Chicago met the American League champions, the Cleveland Indians in the World Series, a team who had the second longest title drought in the majors, not winning since 1948. Cleveland jumped out to a 3-1 lead (shut up, Lebron’s actually a Yankee fan), but the Cubs turned things around in Game 5, winning on the arm of Jon Lester 3-2 at Wrigley Field. In Game 6 in Cleveland, the Cubby bats came alive. Home runs by Kris Bryant, Addison Russell (a grand slam), and Anthony Rizzo fueled a 9-3 victory.

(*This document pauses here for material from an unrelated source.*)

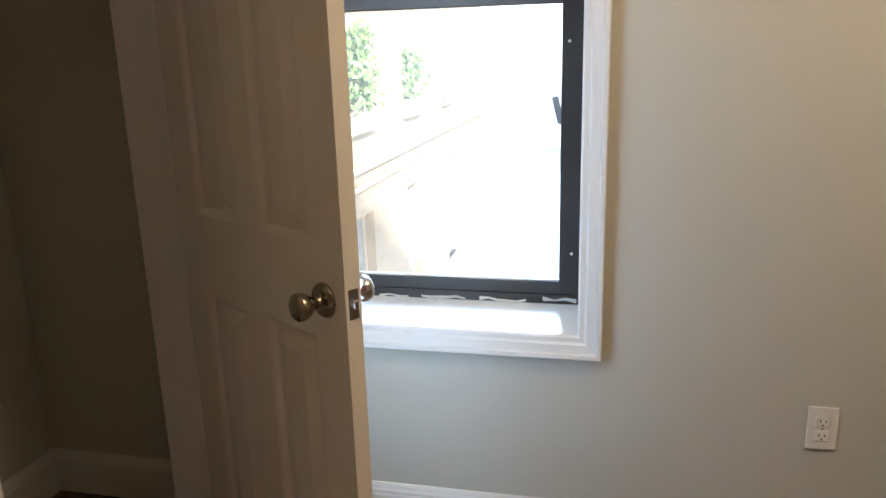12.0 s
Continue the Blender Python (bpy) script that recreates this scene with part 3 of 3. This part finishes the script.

The table was set for Wednesday night, November the 2nd. Cubs and Indians, for all the glory, and to give something to a city that hadn’t happened in over a generation. Game 7 was hands down the greatest baseball game I’ve ever watched. After nearly 4 and a half hours, and a rain delay in between the 9th and 10th innings, history was written. Early on the morning of November 3, 2016 in the bottom of the 10th inning of Game 7, third basemen Kris Bryant (drafted by Epstein in 2013) fielded a groundball off of the bat of Michael Martinez and threw the ball to Anthony Rizzo (acquired in a trade with San Diego, orchestrated by Epstein) the Curse of the Billy Goat was finally dead, and Theo Epstein was immortalized.


In 14 years working in the Majors, Theo Epstein has ended 194 years of suffering for two of the most historic teams in America, the Boston Red Sox, who couldn’t quite seal the deal for 86 years (BEHIND THE BAG! IT GETS THROUGH BUCKNER!!!), and the Cubs, the lovable losers from the north side of Chicago. It is safe to say that he has reserved himself a spot in Cooperstown when he decides to call it a day and close the book on what has been an absolutely amazing story to this point. All I am left wondering now is how many more World Series will the Cubs win over the next decade with the young stud Epstein has developed. Oh, and how many beers will he drink on his bender now that he is back in the Windy City.


Will somebody build this fucking guy a statue?